Issues of new high-yield bonds in 2004 reached a record $140 billion by mid-December, eclipsing the $136 billion raised in 2003, according to the Financial Times, which cited data from Thomson Financial.
The proportion of triple-C rated debt rose to 17.1 per cent in 2004 from 8.7 percent a year earlier, added the report, citing Deutsche Bank.
Very low interest rates certainly played a big role; so did the huge surge in mergers-and-acquisition action. In addition, investor demand drove up prices and narrowed the premium over Treasuries to historically low levels, the FT pointed out. Indeed, high-yield bonds racked up returns last year of nearly 11 percent, according to Lehman Brothers. As the year wound down, however, mutual funds were reporting a surge in outflows from junk-bond funds, said AMG Data Services.

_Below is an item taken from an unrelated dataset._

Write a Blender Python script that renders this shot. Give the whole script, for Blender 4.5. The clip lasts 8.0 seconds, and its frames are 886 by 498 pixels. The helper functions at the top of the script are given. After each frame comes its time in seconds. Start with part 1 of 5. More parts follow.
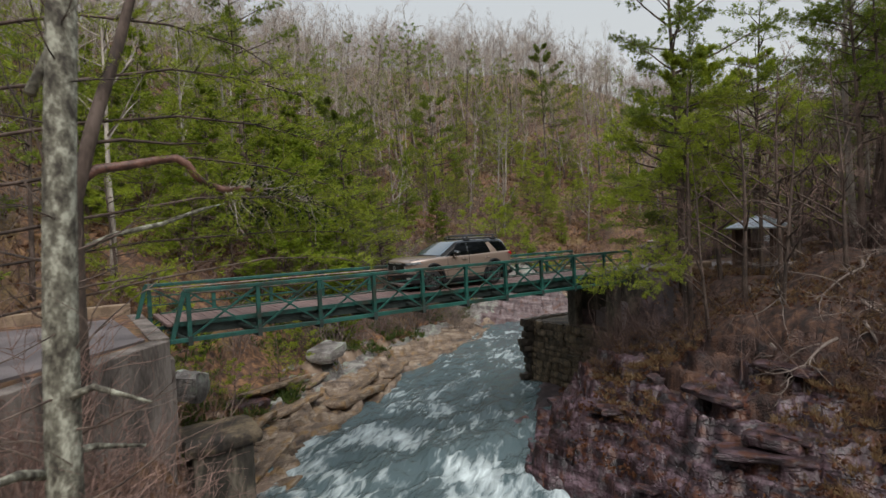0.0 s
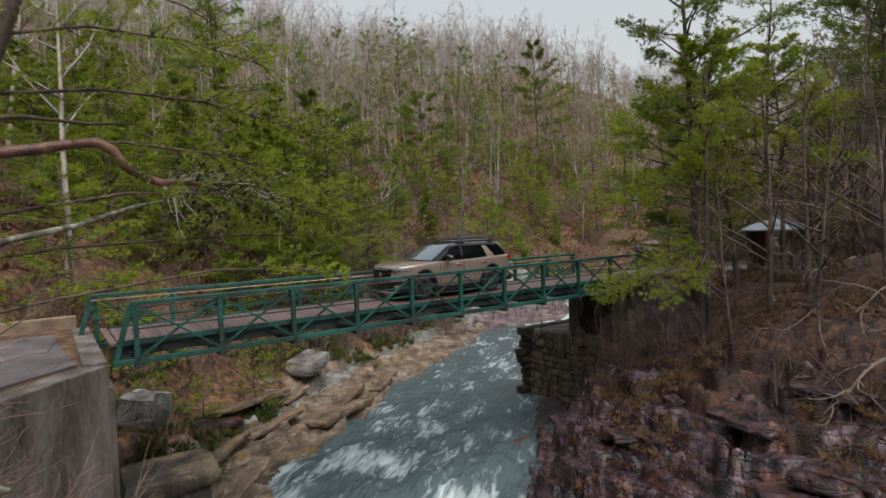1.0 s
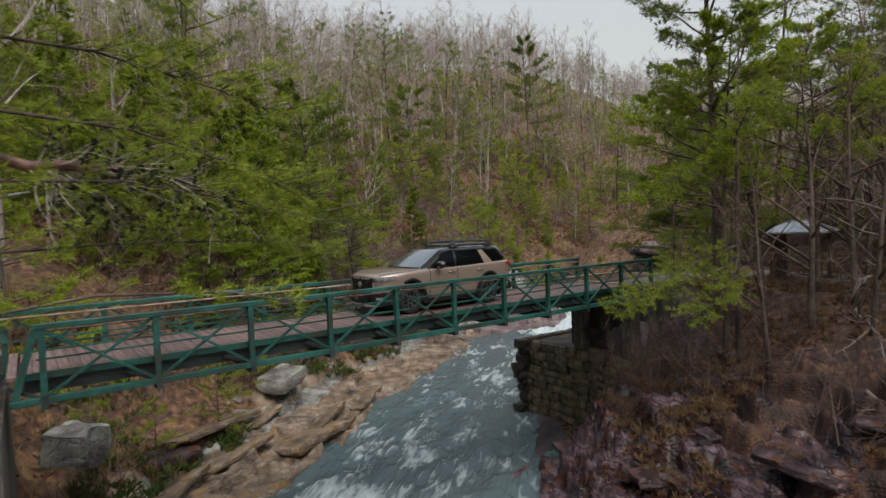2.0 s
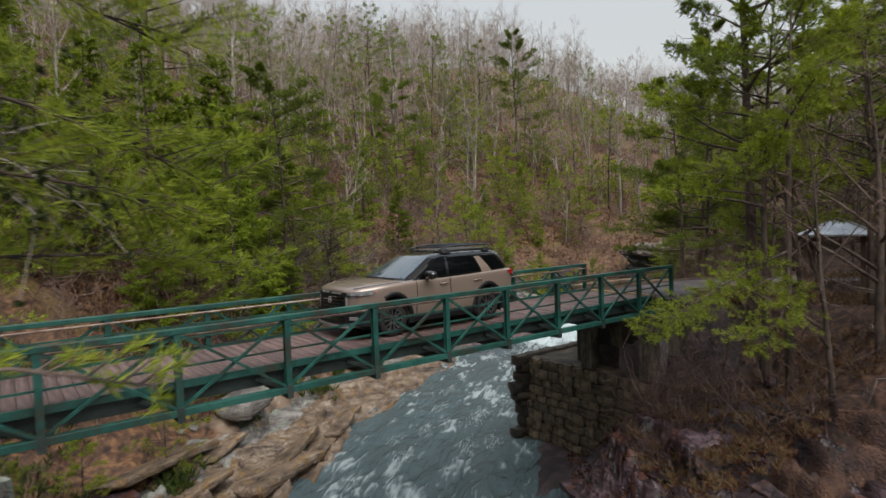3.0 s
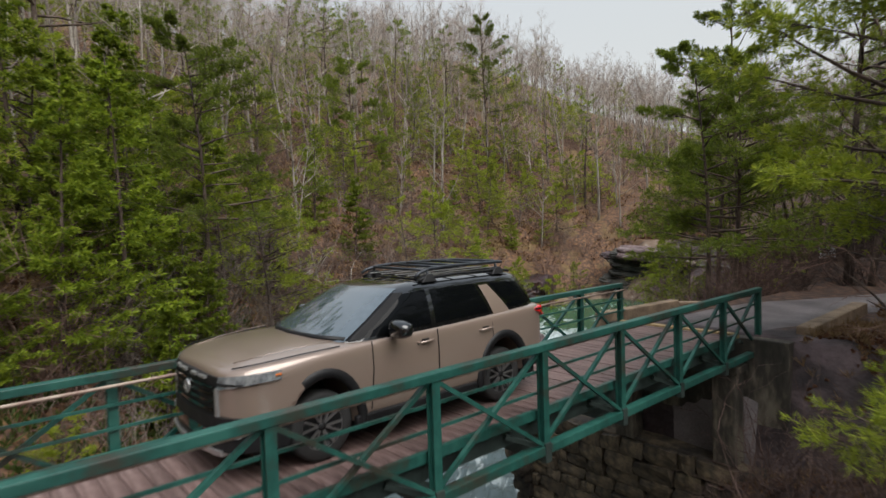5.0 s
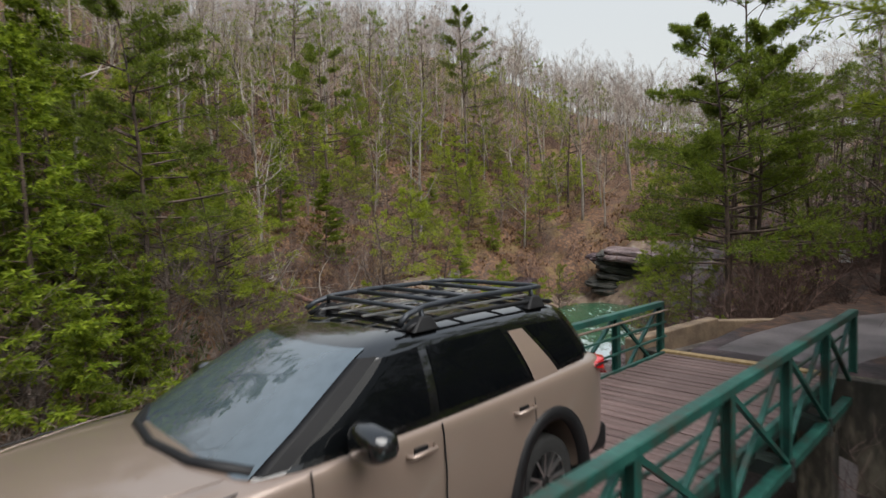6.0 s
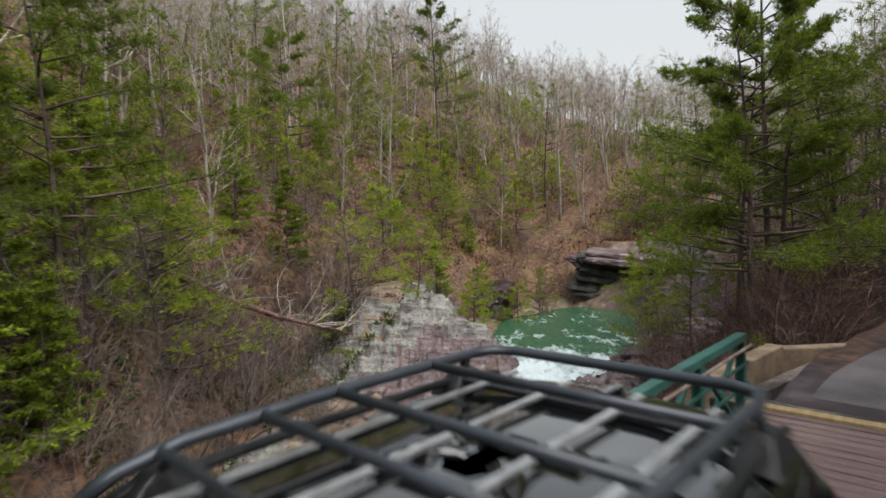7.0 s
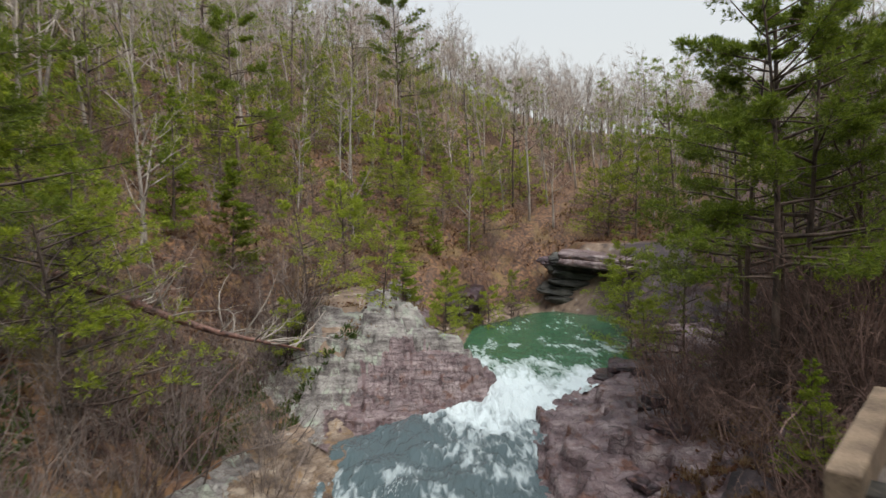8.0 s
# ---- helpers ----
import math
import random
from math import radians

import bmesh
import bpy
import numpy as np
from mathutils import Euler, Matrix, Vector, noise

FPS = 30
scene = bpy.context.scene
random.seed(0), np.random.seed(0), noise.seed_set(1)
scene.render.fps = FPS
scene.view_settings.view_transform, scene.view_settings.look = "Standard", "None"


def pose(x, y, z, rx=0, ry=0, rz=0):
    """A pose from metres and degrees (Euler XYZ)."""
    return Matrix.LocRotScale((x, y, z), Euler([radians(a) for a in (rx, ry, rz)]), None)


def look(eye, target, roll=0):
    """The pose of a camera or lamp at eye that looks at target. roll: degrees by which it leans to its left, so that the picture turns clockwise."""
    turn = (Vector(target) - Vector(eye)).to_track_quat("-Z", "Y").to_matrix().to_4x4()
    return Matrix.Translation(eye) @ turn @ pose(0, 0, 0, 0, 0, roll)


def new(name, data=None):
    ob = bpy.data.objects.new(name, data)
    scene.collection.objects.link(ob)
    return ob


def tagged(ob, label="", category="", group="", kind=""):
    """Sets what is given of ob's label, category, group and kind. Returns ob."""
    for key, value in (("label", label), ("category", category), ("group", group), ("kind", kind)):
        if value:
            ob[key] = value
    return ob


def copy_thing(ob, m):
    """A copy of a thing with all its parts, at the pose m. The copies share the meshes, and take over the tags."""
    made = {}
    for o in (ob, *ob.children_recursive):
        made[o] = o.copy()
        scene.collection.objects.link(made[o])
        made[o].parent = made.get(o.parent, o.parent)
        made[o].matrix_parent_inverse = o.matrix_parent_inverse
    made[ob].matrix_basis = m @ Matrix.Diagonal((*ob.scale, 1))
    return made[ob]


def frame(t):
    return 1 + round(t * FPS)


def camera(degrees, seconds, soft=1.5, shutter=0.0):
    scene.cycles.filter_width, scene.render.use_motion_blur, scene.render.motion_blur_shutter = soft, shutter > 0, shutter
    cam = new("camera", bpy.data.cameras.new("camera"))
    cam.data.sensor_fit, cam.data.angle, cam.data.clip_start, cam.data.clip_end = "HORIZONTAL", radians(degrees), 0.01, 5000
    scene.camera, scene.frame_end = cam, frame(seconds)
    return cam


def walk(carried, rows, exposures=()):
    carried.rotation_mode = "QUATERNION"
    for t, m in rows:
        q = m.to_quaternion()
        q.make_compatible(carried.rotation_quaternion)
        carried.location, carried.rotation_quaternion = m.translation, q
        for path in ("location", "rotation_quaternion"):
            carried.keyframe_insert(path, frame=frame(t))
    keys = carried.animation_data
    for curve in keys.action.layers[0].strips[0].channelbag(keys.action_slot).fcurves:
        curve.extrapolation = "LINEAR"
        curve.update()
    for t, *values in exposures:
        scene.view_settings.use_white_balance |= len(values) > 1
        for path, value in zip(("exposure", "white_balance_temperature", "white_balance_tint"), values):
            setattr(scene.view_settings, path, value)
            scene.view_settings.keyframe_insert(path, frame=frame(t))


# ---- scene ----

The increased popularity of floating-rate notes, coupled with rising interest rates, added to the surge, according to The Wall Street Journal. Floating issues enjoyed a market share close to 7 percent of total junk-bond new issuance in 2004, compared with just 2.9 percent in 2003 and 0.4 percent in 2002, added the paper. (As for investment-grade floating-rate issues, the Journal also reported that last year they exceeded fixed-rate offerings for the first time ever.)
Citigroup was the number-one junk-bond underwriter by dollar value — overtaking number-two Credit Suisse First Boston for the first time in a decade, reported the FT — although CSFB remained the top underwriter by number of deals, according to the bank.